## START

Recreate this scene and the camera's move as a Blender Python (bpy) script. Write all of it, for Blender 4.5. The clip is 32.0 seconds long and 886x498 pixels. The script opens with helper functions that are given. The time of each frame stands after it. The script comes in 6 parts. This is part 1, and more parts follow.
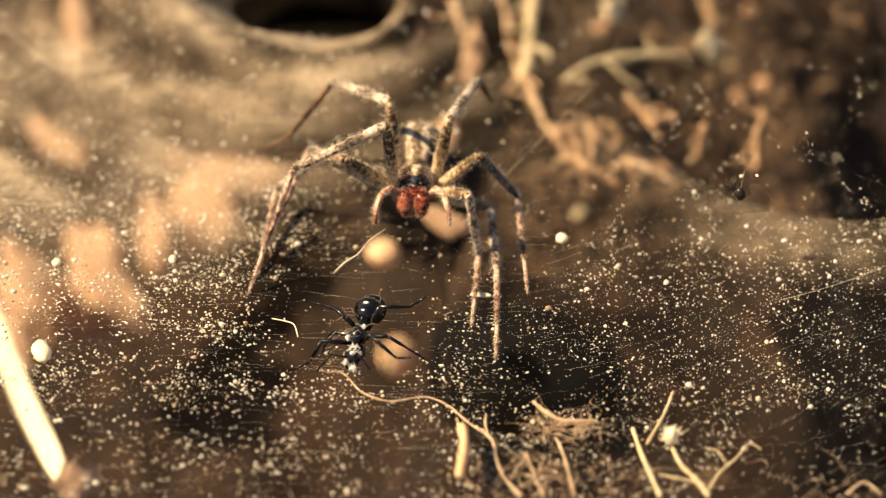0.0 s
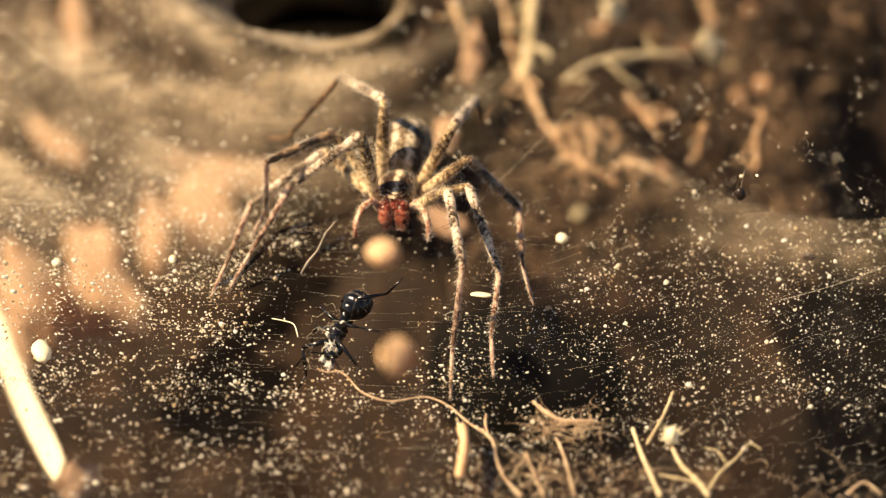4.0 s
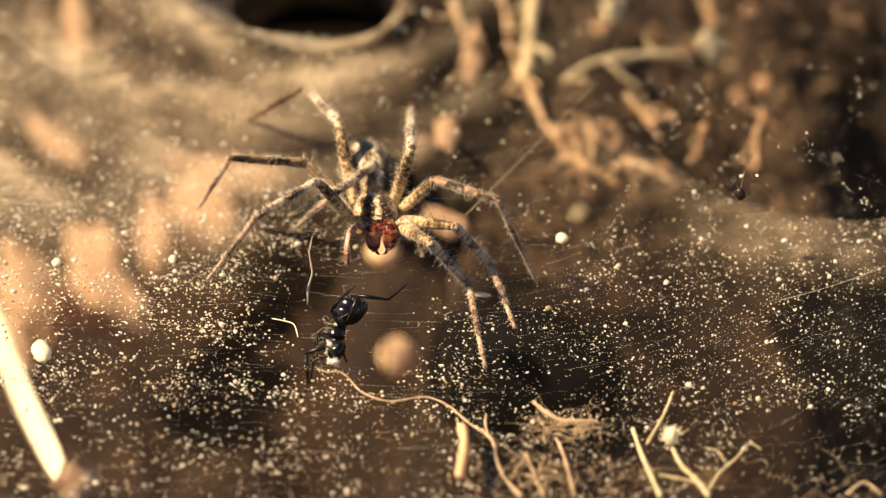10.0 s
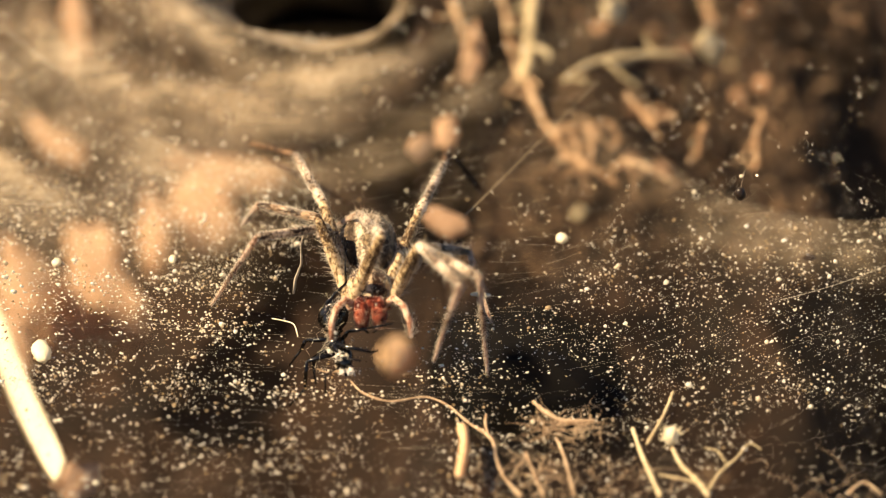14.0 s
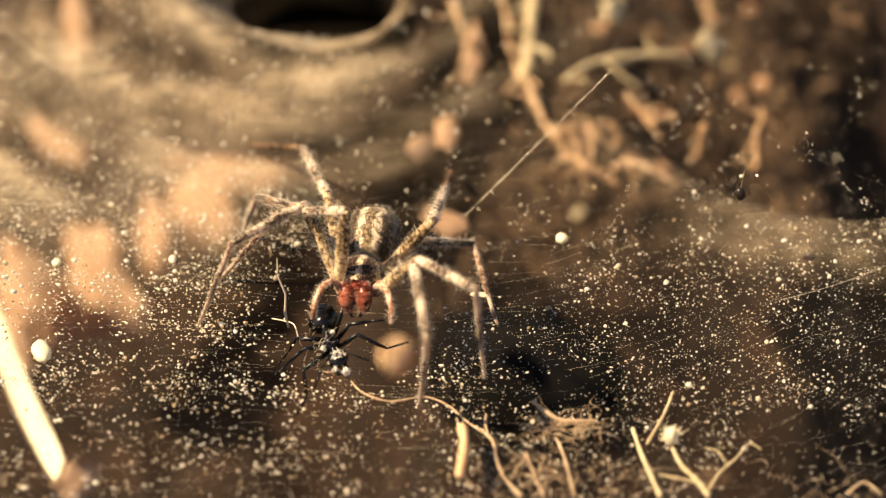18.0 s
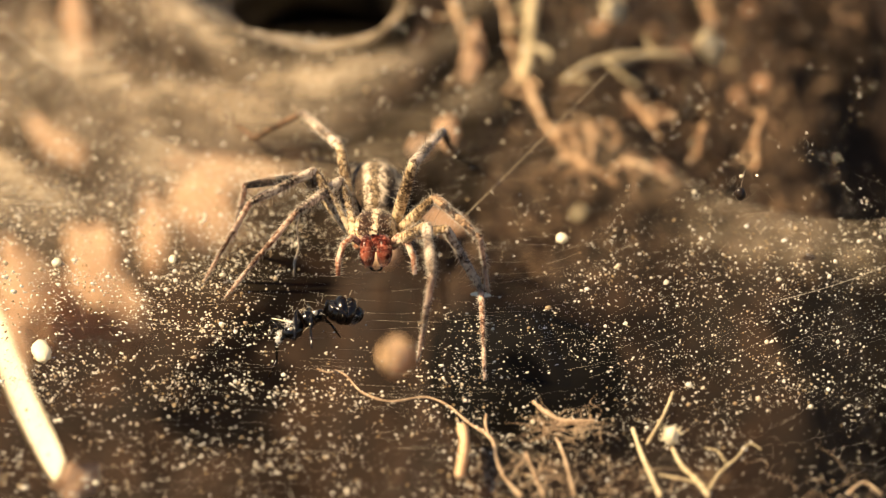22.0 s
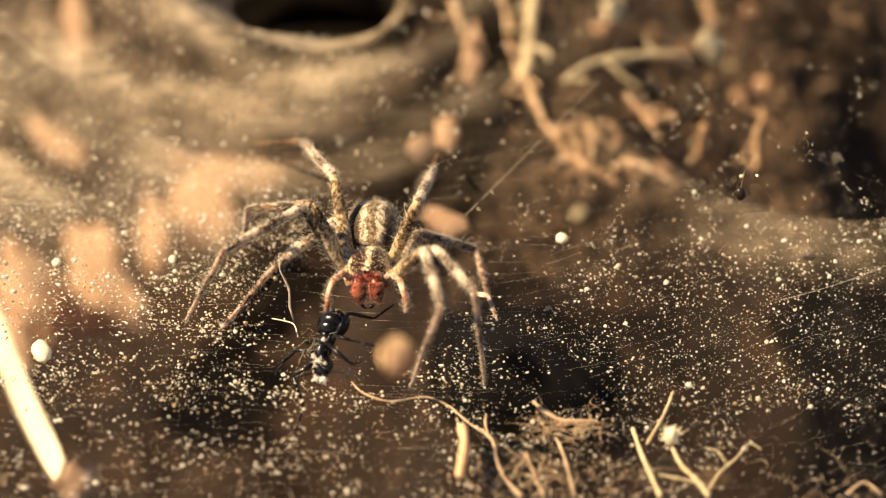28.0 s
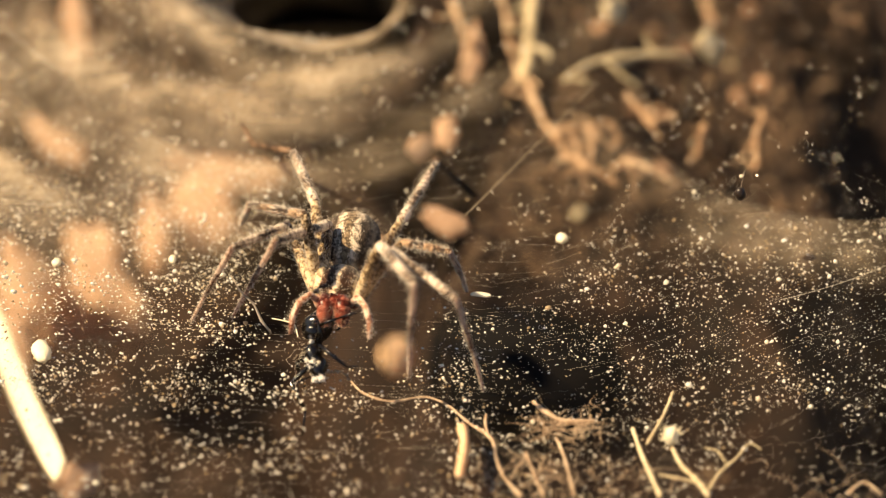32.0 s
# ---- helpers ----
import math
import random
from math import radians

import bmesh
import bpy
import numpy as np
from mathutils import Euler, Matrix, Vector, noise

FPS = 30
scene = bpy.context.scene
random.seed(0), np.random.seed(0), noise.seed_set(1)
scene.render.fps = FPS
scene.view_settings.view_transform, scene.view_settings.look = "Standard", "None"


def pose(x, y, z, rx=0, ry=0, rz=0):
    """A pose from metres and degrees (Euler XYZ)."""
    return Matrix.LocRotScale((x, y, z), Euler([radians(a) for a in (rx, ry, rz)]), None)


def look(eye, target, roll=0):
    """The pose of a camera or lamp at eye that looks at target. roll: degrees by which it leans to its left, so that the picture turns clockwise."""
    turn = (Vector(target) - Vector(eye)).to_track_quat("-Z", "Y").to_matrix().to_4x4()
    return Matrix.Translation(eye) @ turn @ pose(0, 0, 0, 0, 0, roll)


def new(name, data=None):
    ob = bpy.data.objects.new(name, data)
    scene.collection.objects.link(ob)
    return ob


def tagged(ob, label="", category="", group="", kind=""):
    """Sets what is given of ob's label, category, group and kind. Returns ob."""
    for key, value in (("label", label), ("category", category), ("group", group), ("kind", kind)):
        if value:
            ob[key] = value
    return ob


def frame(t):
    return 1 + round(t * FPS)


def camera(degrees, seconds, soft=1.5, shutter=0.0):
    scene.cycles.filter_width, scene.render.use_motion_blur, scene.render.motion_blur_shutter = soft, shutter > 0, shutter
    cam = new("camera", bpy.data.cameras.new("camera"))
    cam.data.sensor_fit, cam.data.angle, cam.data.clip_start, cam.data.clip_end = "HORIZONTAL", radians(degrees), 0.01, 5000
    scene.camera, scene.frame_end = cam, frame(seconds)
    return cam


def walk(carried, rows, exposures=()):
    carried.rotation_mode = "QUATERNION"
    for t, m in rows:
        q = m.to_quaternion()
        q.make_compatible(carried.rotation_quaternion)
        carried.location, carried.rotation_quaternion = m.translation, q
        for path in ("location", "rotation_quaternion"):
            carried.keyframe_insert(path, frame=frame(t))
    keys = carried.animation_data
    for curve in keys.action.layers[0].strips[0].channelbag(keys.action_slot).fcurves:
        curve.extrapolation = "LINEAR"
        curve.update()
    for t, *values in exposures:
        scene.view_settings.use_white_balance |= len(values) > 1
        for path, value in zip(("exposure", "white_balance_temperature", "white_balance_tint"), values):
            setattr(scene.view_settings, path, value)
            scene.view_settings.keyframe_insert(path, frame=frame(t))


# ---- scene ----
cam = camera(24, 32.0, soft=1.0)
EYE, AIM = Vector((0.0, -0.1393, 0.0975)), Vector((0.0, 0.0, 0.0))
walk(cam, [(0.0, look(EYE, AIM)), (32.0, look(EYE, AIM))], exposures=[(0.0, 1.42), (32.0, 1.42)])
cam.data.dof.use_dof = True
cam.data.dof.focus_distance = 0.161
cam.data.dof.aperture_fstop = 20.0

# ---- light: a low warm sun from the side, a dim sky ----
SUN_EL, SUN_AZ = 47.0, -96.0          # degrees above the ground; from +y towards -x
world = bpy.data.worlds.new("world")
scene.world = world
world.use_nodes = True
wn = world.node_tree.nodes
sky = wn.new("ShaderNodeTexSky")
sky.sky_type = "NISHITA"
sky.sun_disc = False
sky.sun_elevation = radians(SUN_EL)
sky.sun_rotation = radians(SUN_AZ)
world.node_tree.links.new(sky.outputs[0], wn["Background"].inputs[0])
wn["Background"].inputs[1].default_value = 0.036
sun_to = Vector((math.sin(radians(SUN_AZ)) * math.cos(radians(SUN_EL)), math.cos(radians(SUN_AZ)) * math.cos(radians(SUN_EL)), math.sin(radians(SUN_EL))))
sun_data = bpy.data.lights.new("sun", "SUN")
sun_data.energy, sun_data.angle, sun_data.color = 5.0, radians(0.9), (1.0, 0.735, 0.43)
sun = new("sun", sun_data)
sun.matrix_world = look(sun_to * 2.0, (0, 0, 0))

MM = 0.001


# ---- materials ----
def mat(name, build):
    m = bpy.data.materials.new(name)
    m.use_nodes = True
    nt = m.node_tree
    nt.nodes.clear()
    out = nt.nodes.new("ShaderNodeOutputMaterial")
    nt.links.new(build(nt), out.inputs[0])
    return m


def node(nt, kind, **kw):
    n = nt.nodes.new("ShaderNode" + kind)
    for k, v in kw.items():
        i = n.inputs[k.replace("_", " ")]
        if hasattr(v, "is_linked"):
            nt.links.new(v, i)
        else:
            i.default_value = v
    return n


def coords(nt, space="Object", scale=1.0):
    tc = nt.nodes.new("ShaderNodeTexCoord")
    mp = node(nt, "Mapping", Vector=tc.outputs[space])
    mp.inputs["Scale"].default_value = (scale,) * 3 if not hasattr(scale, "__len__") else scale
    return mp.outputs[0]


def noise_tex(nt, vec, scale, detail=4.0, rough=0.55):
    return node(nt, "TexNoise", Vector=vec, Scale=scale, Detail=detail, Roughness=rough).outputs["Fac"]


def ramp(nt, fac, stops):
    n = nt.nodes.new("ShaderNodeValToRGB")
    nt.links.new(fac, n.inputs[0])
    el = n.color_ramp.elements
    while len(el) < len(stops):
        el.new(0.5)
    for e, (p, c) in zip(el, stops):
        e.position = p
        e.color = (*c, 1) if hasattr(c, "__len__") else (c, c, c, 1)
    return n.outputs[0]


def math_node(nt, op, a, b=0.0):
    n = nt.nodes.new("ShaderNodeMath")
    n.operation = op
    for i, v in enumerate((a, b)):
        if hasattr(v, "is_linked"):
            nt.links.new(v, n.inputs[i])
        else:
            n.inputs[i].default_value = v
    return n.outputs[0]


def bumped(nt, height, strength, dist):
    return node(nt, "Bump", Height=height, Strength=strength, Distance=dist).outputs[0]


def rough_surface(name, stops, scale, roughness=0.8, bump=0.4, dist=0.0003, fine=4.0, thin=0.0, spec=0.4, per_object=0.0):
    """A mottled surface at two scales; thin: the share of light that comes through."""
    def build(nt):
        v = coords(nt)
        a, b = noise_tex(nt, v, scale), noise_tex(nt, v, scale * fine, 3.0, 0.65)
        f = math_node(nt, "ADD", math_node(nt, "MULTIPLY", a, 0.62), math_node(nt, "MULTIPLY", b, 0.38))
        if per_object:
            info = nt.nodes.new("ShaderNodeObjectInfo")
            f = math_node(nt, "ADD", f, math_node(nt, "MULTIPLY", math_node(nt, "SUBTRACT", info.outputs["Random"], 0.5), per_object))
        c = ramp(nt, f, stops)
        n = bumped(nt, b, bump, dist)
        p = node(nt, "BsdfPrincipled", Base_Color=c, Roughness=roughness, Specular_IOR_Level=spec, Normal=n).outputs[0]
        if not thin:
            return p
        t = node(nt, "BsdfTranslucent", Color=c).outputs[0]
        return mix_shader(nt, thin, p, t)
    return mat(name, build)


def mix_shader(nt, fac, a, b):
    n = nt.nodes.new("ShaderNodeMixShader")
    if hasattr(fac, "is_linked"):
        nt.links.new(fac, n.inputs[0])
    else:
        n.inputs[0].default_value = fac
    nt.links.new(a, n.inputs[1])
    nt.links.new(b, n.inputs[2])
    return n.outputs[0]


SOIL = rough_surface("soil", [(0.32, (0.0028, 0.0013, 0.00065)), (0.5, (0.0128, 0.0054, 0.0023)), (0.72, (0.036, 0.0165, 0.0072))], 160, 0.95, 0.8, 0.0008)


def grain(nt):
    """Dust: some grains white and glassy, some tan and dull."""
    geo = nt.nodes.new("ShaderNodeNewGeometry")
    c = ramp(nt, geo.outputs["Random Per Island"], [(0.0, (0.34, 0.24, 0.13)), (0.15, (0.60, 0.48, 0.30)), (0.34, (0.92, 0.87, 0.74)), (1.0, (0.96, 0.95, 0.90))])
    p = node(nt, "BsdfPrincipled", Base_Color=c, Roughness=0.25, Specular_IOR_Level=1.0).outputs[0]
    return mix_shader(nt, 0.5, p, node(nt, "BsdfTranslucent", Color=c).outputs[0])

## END

Leave the pictures out and reproduce exactly the lines from the top of the listing above through the line with "random.seed(0), np.random.seed(0), noise.seed_set(1)".

Recreate this scene and the camera's move as a Blender Python (bpy) script. Write all of it, for Blender 4.5. The clip is 32.0 seconds long and 886x498 pixels. The script opens with helper functions that are given. The time of each frame stands after it. The script comes in 6 parts. This is part 1, and more parts follow.
0.0 s
4.0 s
10.0 s
14.0 s
18.0 s
22.0 s
28.0 s
32.0 s
# ---- helpers ----
import math
import random
from math import radians

import bmesh
import bpy
import numpy as np
from mathutils import Euler, Matrix, Vector, noise

FPS = 30
scene = bpy.context.scene
random.seed(0), np.random.seed(0), noise.seed_set(1)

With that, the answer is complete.